-- START STORED DATA --

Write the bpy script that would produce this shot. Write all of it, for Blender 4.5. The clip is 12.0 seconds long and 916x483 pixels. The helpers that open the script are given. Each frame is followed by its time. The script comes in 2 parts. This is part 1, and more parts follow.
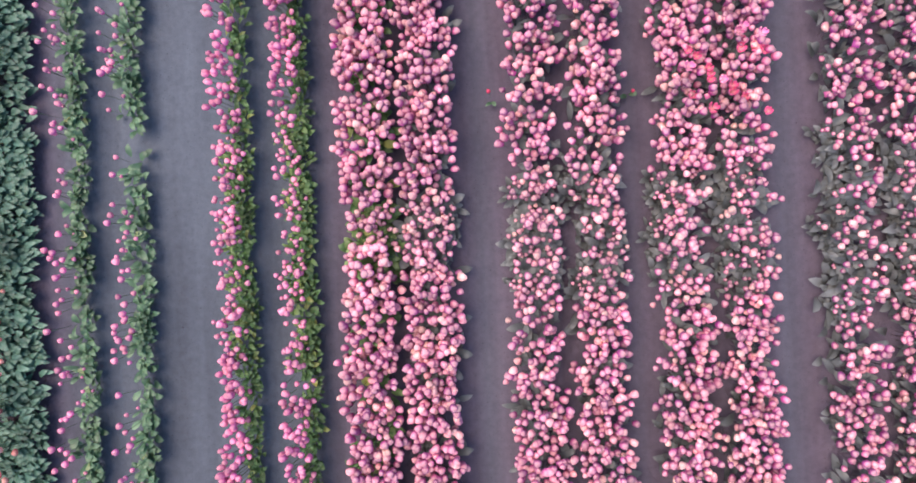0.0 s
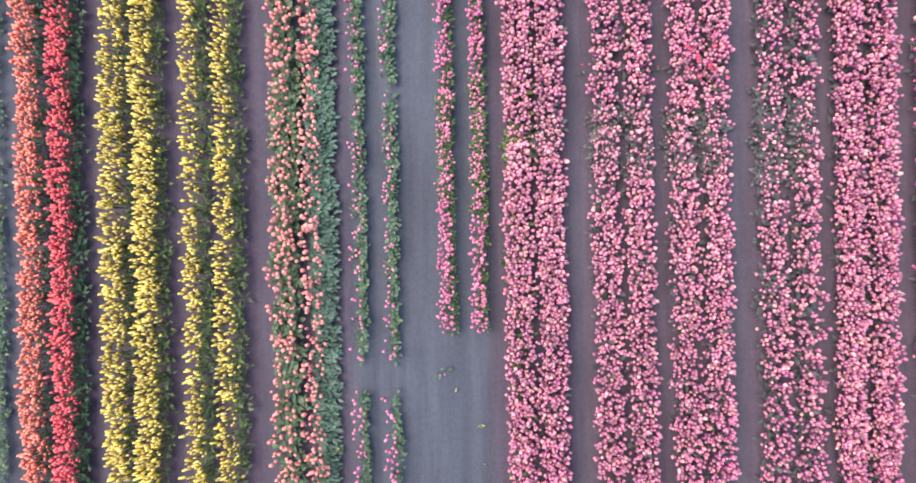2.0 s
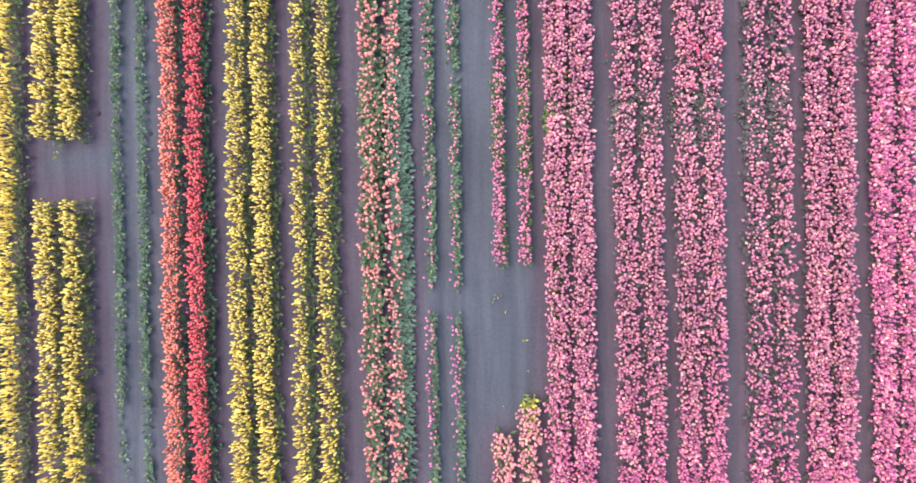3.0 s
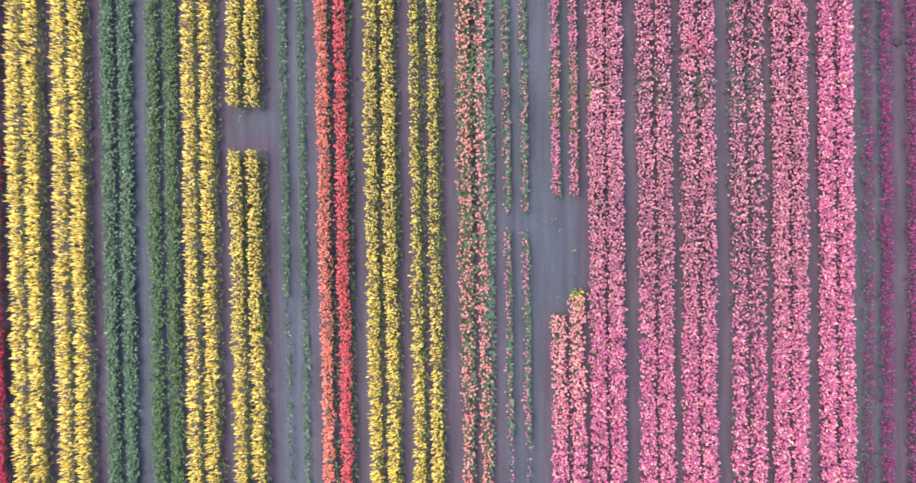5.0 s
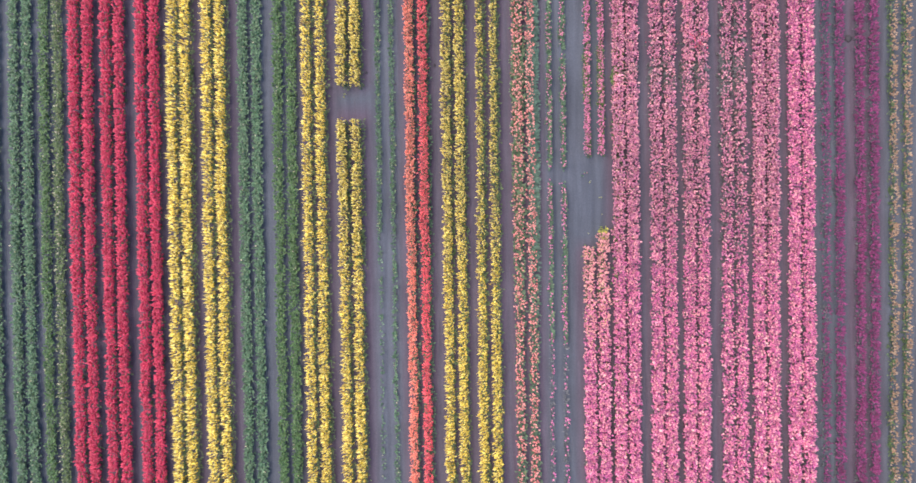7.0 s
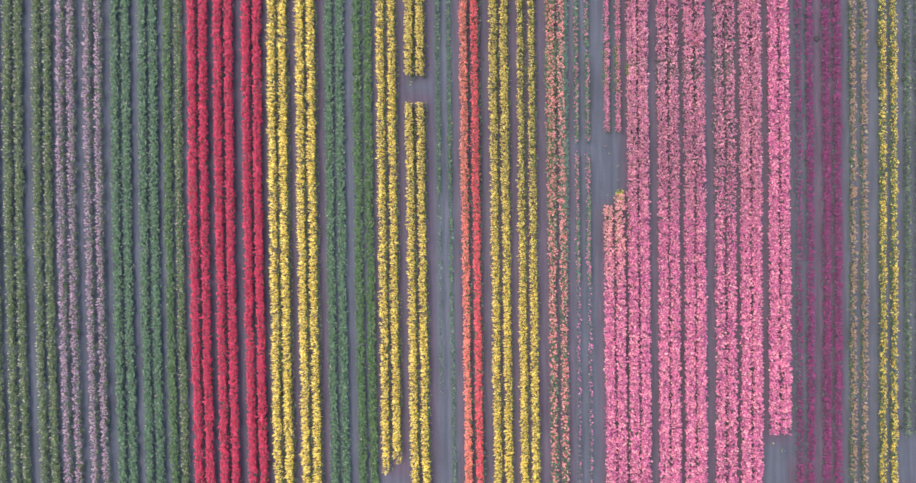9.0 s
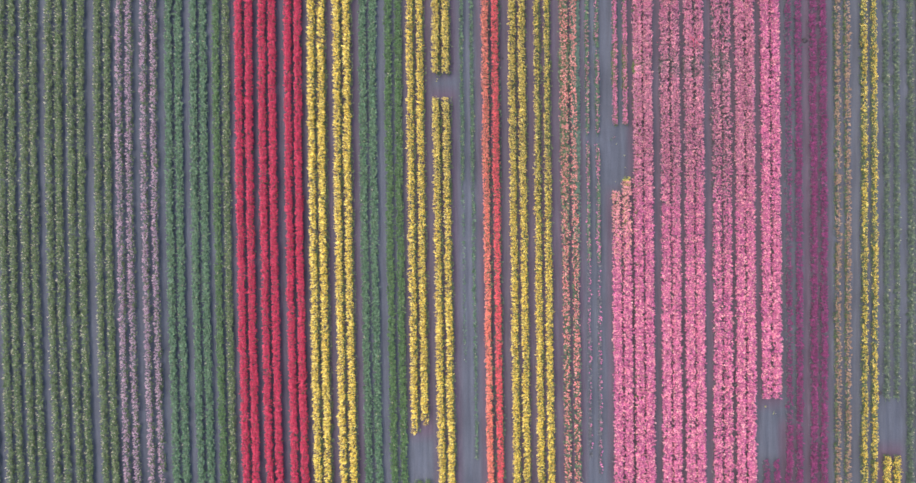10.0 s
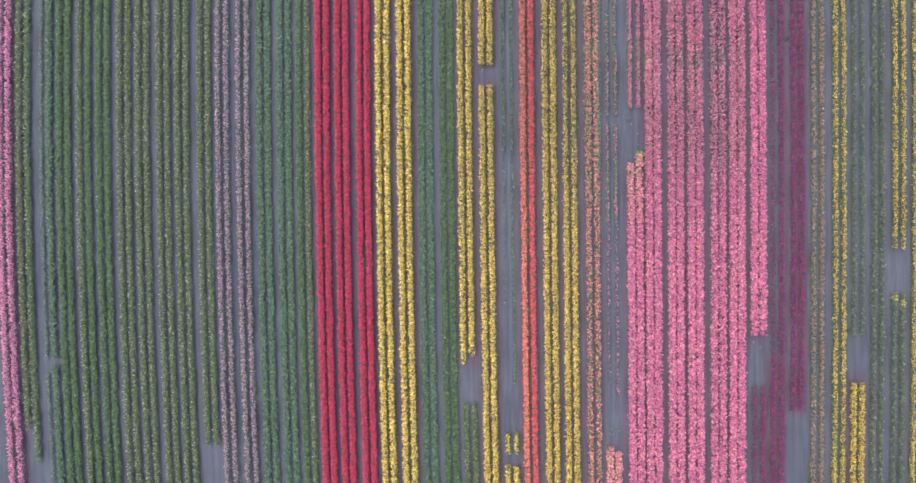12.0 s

-- END STORED DATA --

WHAT YOU NEED TO DO: Reproduce the material above in full, exactly, with no images.

EXERCISE RESPONSE:
Write the bpy script that would produce this shot. Write all of it, for Blender 4.5. The clip is 12.0 seconds long and 916x483 pixels. The helpers that open the script are given. Each frame is followed by its time. The script comes in 2 parts. This is part 1, and more parts follow.
0.0 s
2.0 s
3.0 s
5.0 s
7.0 s
9.0 s
10.0 s
12.0 s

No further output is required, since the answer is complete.